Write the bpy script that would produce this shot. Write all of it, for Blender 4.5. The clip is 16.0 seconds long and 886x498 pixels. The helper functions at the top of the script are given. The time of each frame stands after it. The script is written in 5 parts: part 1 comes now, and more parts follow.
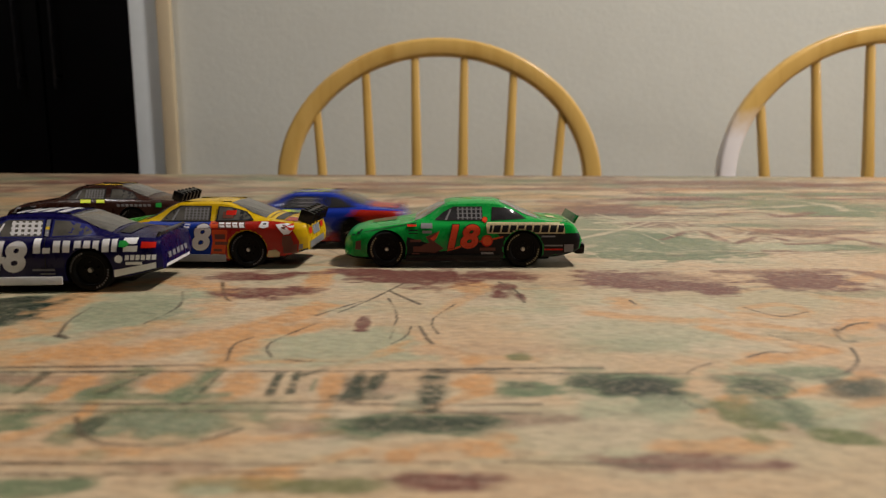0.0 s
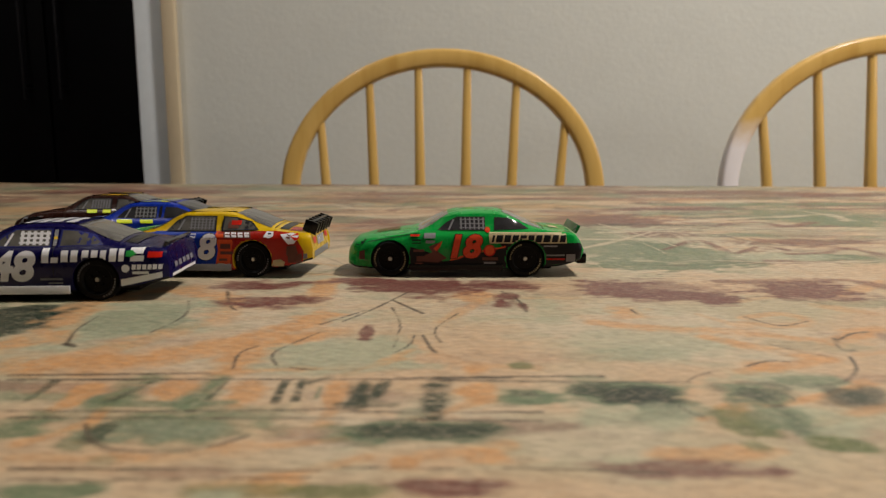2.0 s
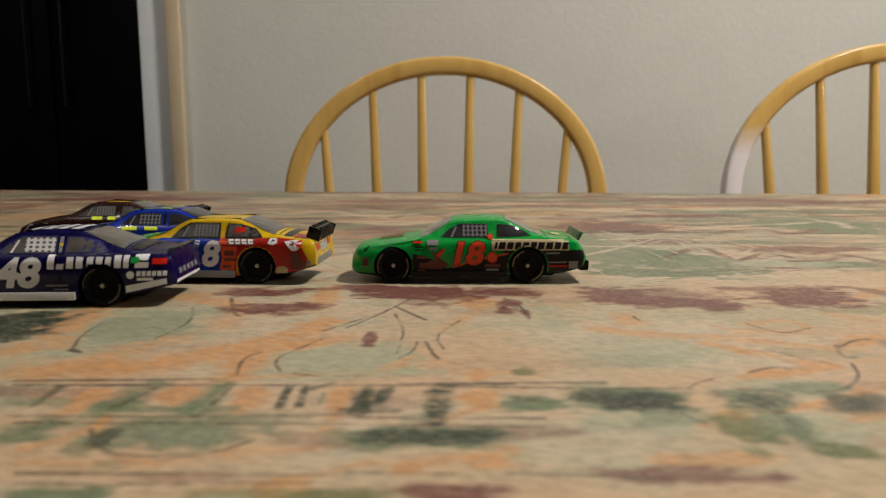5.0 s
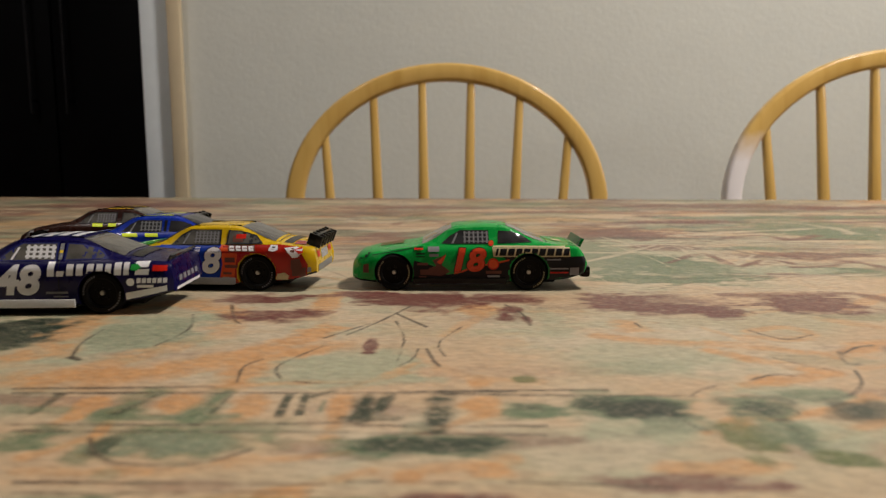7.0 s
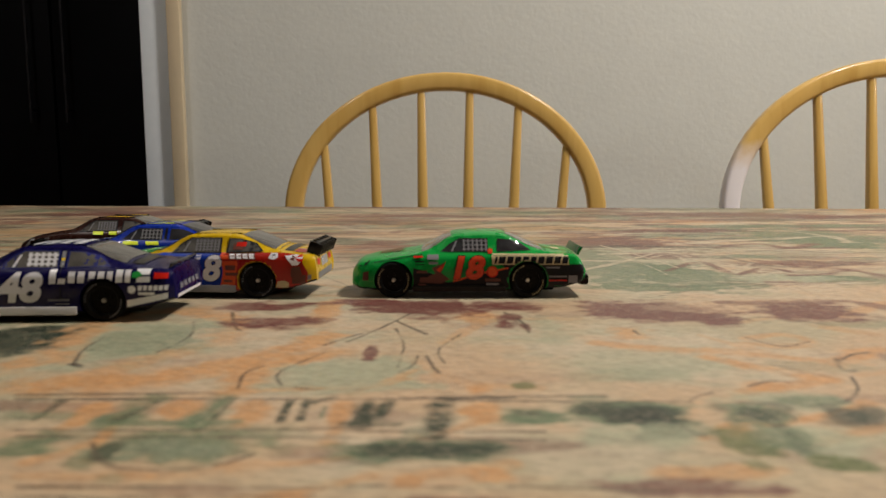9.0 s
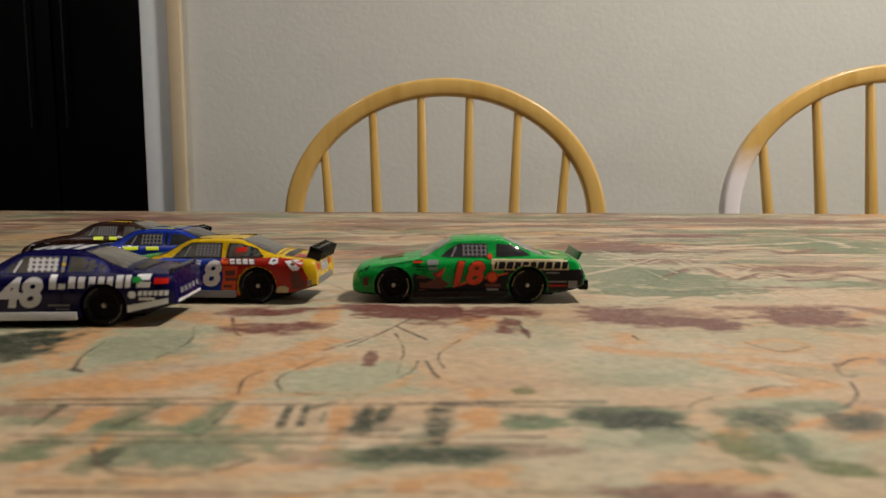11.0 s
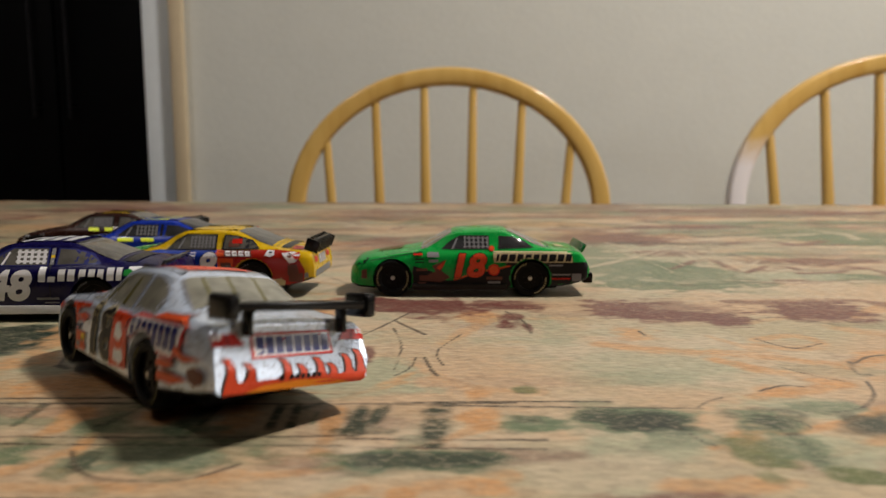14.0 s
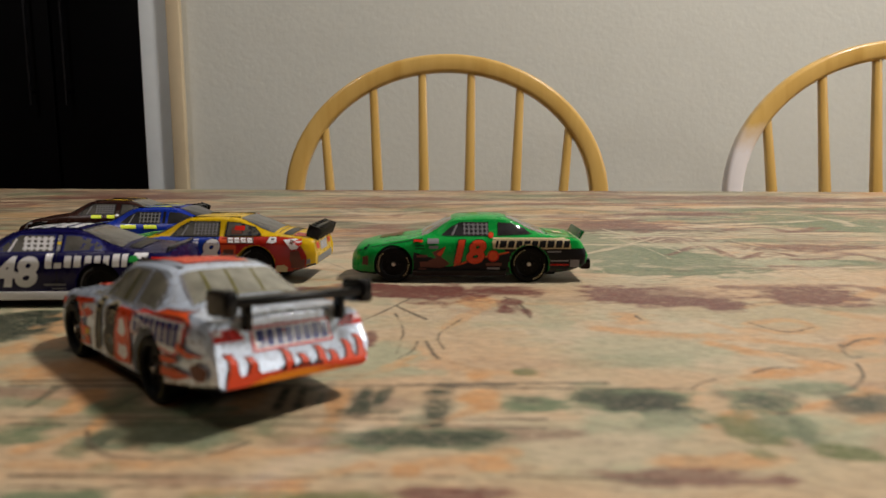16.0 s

==*==

> _Challenge_:
Print the complete listing exactly, apart from any pictures.

> _Output of the exercise_:
Write the bpy script that would produce this shot. Write all of it, for Blender 4.5. The clip is 16.0 seconds long and 886x498 pixels. The helper functions at the top of the script are given. The time of each frame stands after it. The script is written in 5 parts: part 1 comes now, and more parts follow.
0.0 s
2.0 s
5.0 s
7.0 s
9.0 s
11.0 s
14.0 s
16.0 s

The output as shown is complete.